◆ **OBJECTIVE**: Each line of the listing must be transcribed exactly, except for the images, which should be excluded.
■ ■ ■ ■ ■
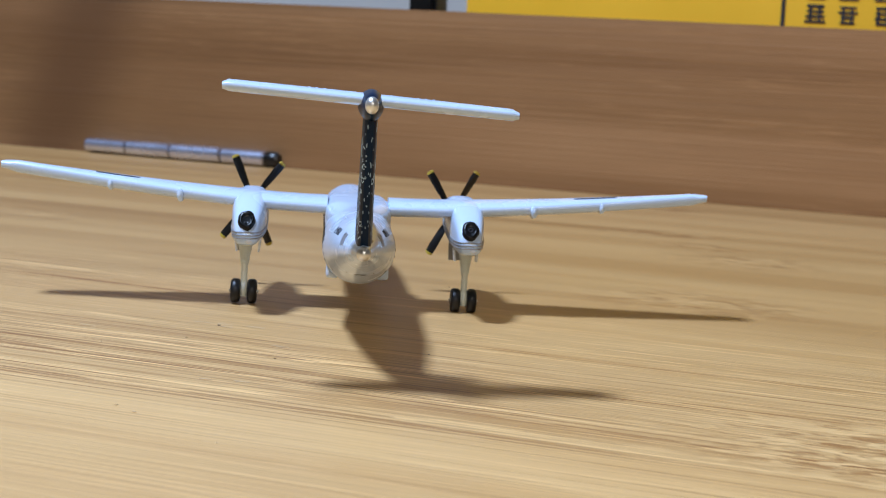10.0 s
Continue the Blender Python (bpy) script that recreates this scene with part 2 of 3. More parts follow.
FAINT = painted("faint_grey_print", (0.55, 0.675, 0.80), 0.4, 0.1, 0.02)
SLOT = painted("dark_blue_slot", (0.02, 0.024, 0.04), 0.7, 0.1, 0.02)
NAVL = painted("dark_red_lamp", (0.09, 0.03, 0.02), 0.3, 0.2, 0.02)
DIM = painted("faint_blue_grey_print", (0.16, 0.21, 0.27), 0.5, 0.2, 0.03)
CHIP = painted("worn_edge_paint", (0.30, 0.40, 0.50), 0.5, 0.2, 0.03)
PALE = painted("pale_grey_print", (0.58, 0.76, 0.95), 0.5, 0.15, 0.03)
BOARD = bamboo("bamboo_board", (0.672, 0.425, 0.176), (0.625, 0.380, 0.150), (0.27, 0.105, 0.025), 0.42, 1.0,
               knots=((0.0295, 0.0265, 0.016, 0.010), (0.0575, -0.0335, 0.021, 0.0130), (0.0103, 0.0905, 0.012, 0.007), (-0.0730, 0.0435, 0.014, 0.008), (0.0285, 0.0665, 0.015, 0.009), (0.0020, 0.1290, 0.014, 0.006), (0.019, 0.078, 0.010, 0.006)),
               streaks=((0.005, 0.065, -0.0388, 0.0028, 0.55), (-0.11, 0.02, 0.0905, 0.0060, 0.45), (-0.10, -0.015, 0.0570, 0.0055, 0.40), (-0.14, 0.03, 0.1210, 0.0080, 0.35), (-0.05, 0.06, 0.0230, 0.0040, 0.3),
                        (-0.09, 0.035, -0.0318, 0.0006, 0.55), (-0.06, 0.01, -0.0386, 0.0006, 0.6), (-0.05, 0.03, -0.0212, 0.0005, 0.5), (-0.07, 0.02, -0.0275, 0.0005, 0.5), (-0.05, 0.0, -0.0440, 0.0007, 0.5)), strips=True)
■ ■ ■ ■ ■
◆ **ANSWER**:
10.0 s
Continue the Blender Python (bpy) script that recreates this scene with part 2 of 3. More parts follow.
FAINT = painted("faint_grey_print", (0.55, 0.675, 0.80), 0.4, 0.1, 0.02)
SLOT = painted("dark_blue_slot", (0.02, 0.024, 0.04), 0.7, 0.1, 0.02)
NAVL = painted("dark_red_lamp", (0.09, 0.03, 0.02), 0.3, 0.2, 0.02)
DIM = painted("faint_blue_grey_print", (0.16, 0.21, 0.27), 0.5, 0.2, 0.03)
CHIP = painted("worn_edge_paint", (0.30, 0.40, 0.50), 0.5, 0.2, 0.03)
PALE = painted("pale_grey_print", (0.58, 0.76, 0.95), 0.5, 0.15, 0.03)
BOARD = bamboo("bamboo_board", (0.672, 0.425, 0.176), (0.625, 0.380, 0.150), (0.27, 0.105, 0.025), 0.42, 1.0,
               knots=((0.0295, 0.0265, 0.016, 0.010), (0.0575, -0.0335, 0.021, 0.0130), (0.0103, 0.0905, 0.012, 0.007), (-0.0730, 0.0435, 0.014, 0.008), (0.0285, 0.0665, 0.015, 0.009), (0.0020, 0.1290, 0.014, 0.006), (0.019, 0.078, 0.010, 0.006)),
               streaks=((0.005, 0.065, -0.0388, 0.0028, 0.55), (-0.11, 0.02, 0.0905, 0.0060, 0.45), (-0.10, -0.015, 0.0570, 0.0055, 0.40), (-0.14, 0.03, 0.1210, 0.0080, 0.35), (-0.05, 0.06, 0.0230, 0.0040, 0.3),
                        (-0.09, 0.035, -0.0318, 0.0006, 0.55), (-0.06, 0.01, -0.0386, 0.0006, 0.6), (-0.05, 0.03, -0.0212, 0.0005, 0.5), (-0.07, 0.02, -0.0275, 0.0005, 0.5), (-0.05, 0.0, -0.0440, 0.0007, 0.5)), strips=True)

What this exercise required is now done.